The National Institute of Justice says that “increasing the severity of punishment does little to deter crime. Laws and policies designed to deter crime by focusing mainly on increasing the severity of punishment are ineffective partly because [the individuals] know little about the sanctions for specific crimes.” A review of 29 studies of firearms crimes that impose mandatory minimums said there was “little empirical support” that mandatory minimums increase safety. The Pennsylvania Sentencing Commission looked at mandatory minimums and said, “[N]either length of sentence nor the imposition of a mandatory minimum sentence alone was related to recidivism.”

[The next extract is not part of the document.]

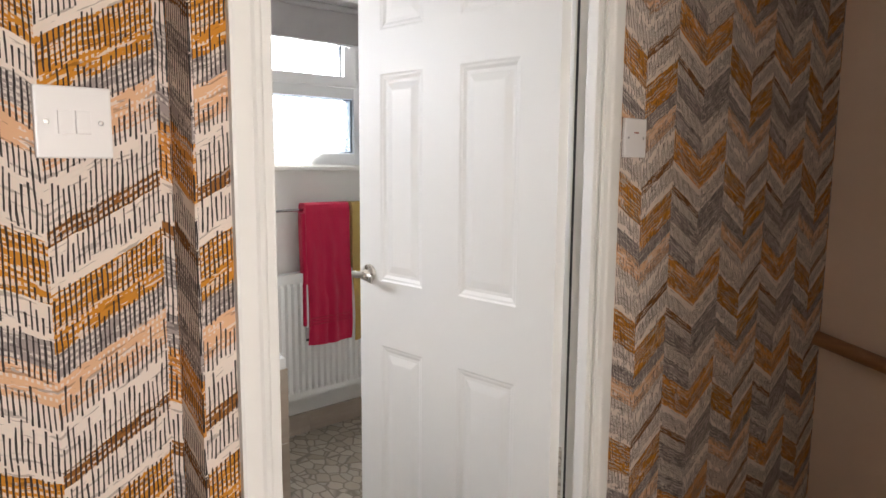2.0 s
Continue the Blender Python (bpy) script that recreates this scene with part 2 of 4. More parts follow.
M_pine = wood_mat("pine_light", (0.46, 0.26, 0.10), (0.64, 0.41, 0.19), 0)
M_pine_dark = wood_mat("pine_inset_dark", (0.16, 0.07, 0.02), (0.27, 0.13, 0.045), 1)
M_rail = wood_mat("handrail_stained", (0.20, 0.085, 0.03), (0.34, 0.16, 0.06), 1)
M_frame_wood = wood_mat("mirror_frame_wood", (0.30, 0.11, 0.05), (0.42, 0.18, 0.09), 1)


def carpet_mat():
    n = Nodes("carpet_beige")
    f = n.noise(n.coord, 420, 3)
    n.bump(f, 0.6, 0.004)
    return n.set(Base_Color=n.mix(f, (0.36, 0.28, 0.21), (0.54, 0.44, 0.34)), Roughness=0.95)


M_carpet = carpet_mat()
M_cabinet = paint("cabinet_white", (0.80, 0.80, 0.79), 0.22, 0.01, 0.0)


def glass_mat(name, scale, depth, rough):
    """Obscure glass with a hammered face: small pillows parted by soft grooves."""
    n = Nodes(name)
    w1, w2 = n.noise(n.coord, scale * 0.8, 1), n.noise(n.scaled(n.coord, (1.1, 1, 0.9)), scale * 0.9, 1)
    v = n.tree.nodes.new("ShaderNodeVectorMath")
    v.operation = "MULTIPLY_ADD"
    n.put(v.inputs[0], n.join(w1, 0.0, w2))
    v.inputs[1].default_value = (0.016, 0.0, 0.016)
    n.put(v.inputs[2], n.scaled(n.coord, (0.85, 0.0, 1.1)))
    edge = n.voronoi(v.outputs[0], scale, "DISTANCE_TO_EDGE")[0]
    pillow = n.ramp(edge, [(0.0, (0, 0, 0)), (0.30, (1, 1, 1))], "EASE")
    n.bump(pillow, 1.0, depth)
    return n.set(Base_Color=(0.97, 0.985, 0.99), Transmission_Weight=1.0, IOR=1.45, Roughness=rough)


M_frost = glass_mat("glass_obscure", 56, 0.0030, 0.02)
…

The Sentencing Commission has shown than, in DC, six out of ten mandatory minimum sentences imposed are for weapons offenses, 23 percent are for violent offenses, with some mandatory minimums applied to Driving Under the Influence – generally a nonviolent misdemeanor offense. A person convicted of unarmed carjacking where one was hurt faces a seven-year mandatory minimum, while a person who seriously injures a victim with a beating faces a maximum sentence of ten years under aggravated assault. A mandatory sentence of one year must be imposed if someone steals $25 from a roommate after two prior convictions for similarly minor theft. A pickpocket could face a mandatory minimum for having a gun in her sock that she did not use and did not intend to use during the crime.